The number of Latvians arrested jumped from 75 to 167, Hungarians arrested from 17 to 35 and Poles from 278 to 447, figures obtained by the Express & Star show.

Romanian arrests went up 223 to 363 over the period, Slovakia arrests from 43 to 85, Estonian arrests from two to six and Slovenian dropped from one to zero.

Meanwhile, the number of British nationals arrested fell from 18,258 to 17,592, a drop of four per cent, in the Black Country – the Dudley, Wolverhampton, Walsall and Sandwell local policing units.

Last month, it was revealed West Midlands Police had spent £7.6 million on translators over the past five years. The interpretors were needed for more than 150 different languages and dialect.

West Midlands Police Crime Commissioner David Jamieson said: "We live in a globalised world in which criminals have little respect for national borders.

"The increase in arrests of foreign nationals is broadly proportionate with their population increase.

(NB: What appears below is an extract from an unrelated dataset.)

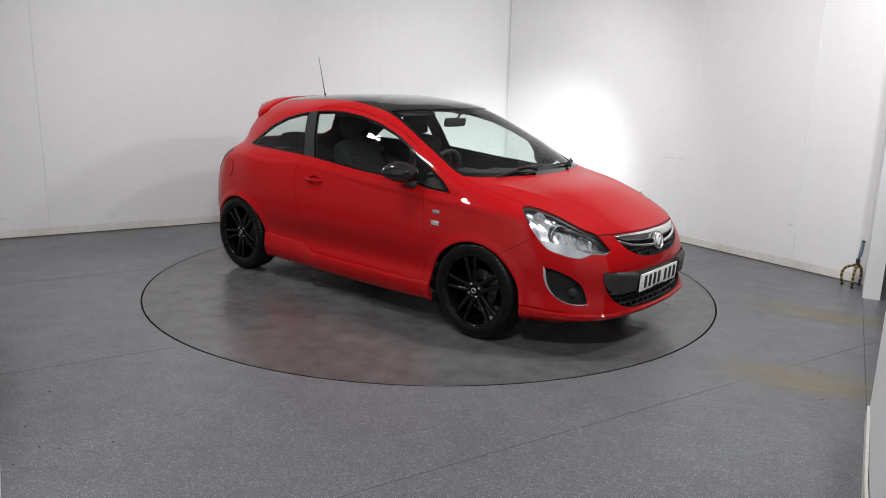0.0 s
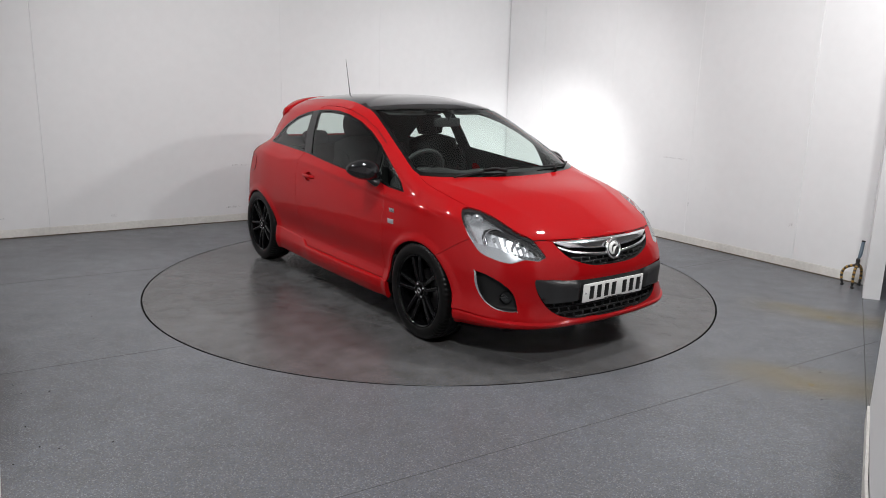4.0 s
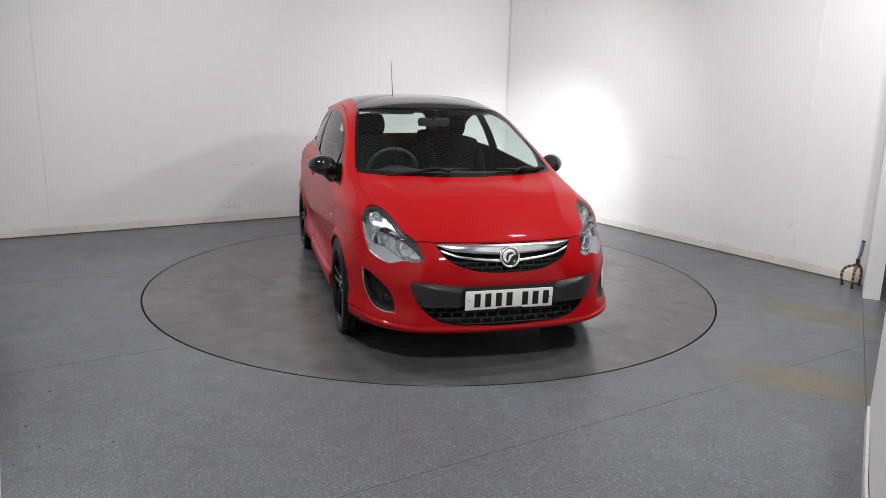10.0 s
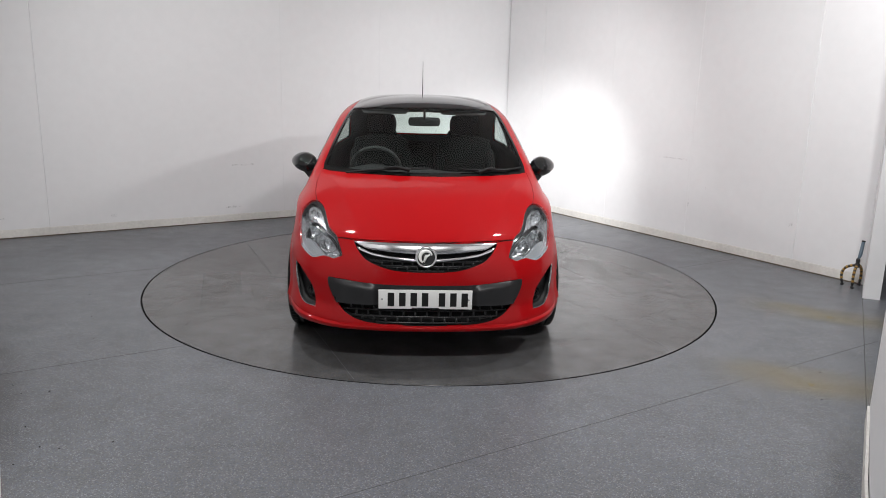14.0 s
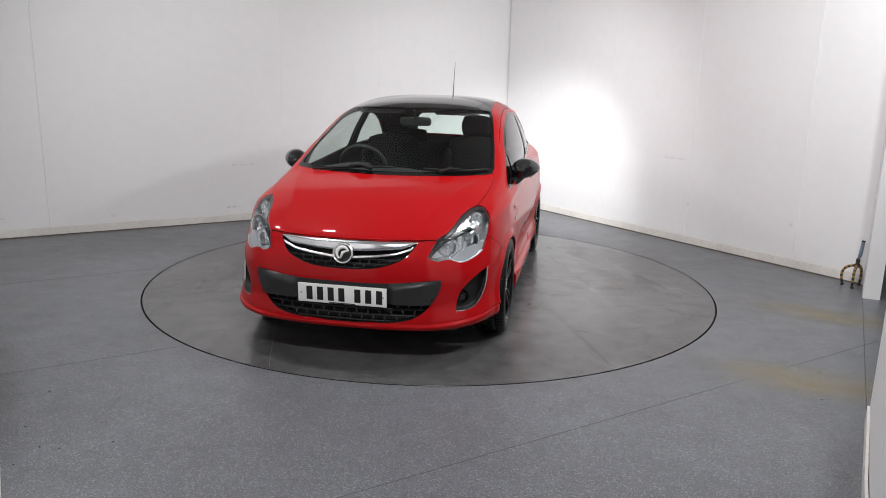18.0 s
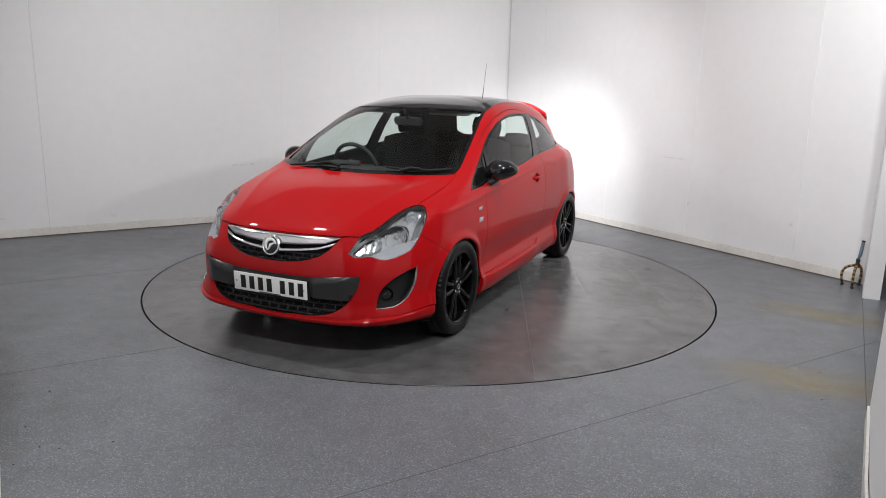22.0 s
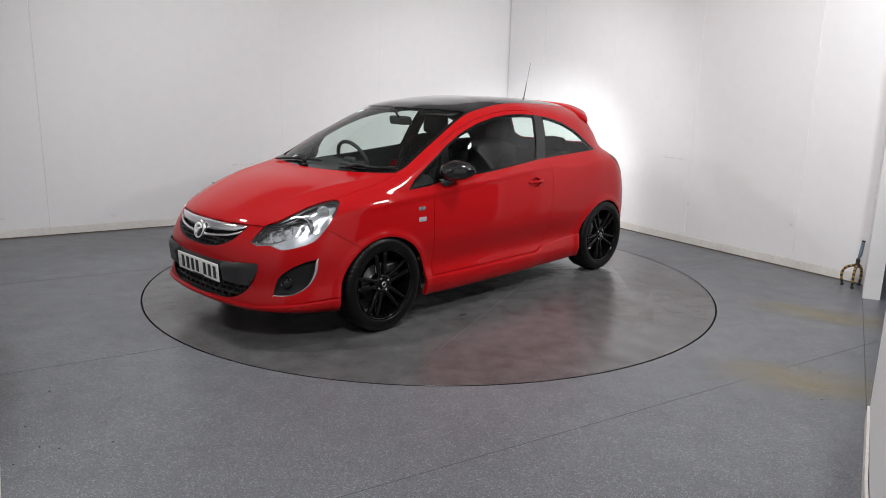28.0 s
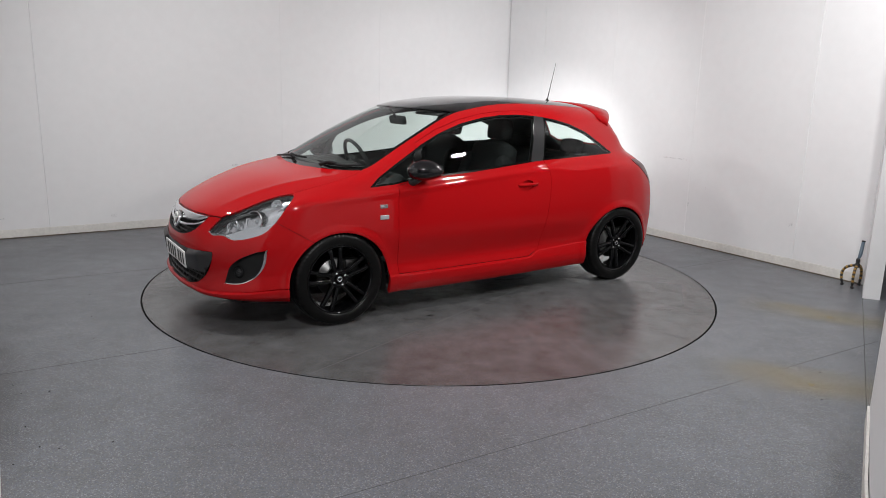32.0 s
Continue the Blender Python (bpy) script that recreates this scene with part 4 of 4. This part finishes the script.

"Our membership of the EU and use of the European Arrest Warrant, allows us to track and arrest criminals from whichever country they come."

West Midlands Police 'could not comment in the build-up to the EU referendum'. In January a Polish thief who targeted elderly people in Wolverhampton was jailed for two years, eight months.

Gabriel Lipinski, 21, of Willenhall Road, had a previous conviction for a street robbery in Poland.

Also in January, Lithuanian inmigrant, Gediminas Babusis, was jailed for six months after being caught with a stolen van less than three months after arriving in the UK. Babusis, 44, pleaded guilty to the theft of the vehicle from Sowers Close, Willenhall.

Last month, Polish 20-year-old Adrian Anderski was locked up for three years, two months, for trying to rob a woman and break into vehicles at Wolverhampton train station. Anderski, of Wellington Road, Tipton, admitted attempted robbery and theft.

Foreign-born population has increased from about 3.8 million in 1993 to over 8.3 million in 2014.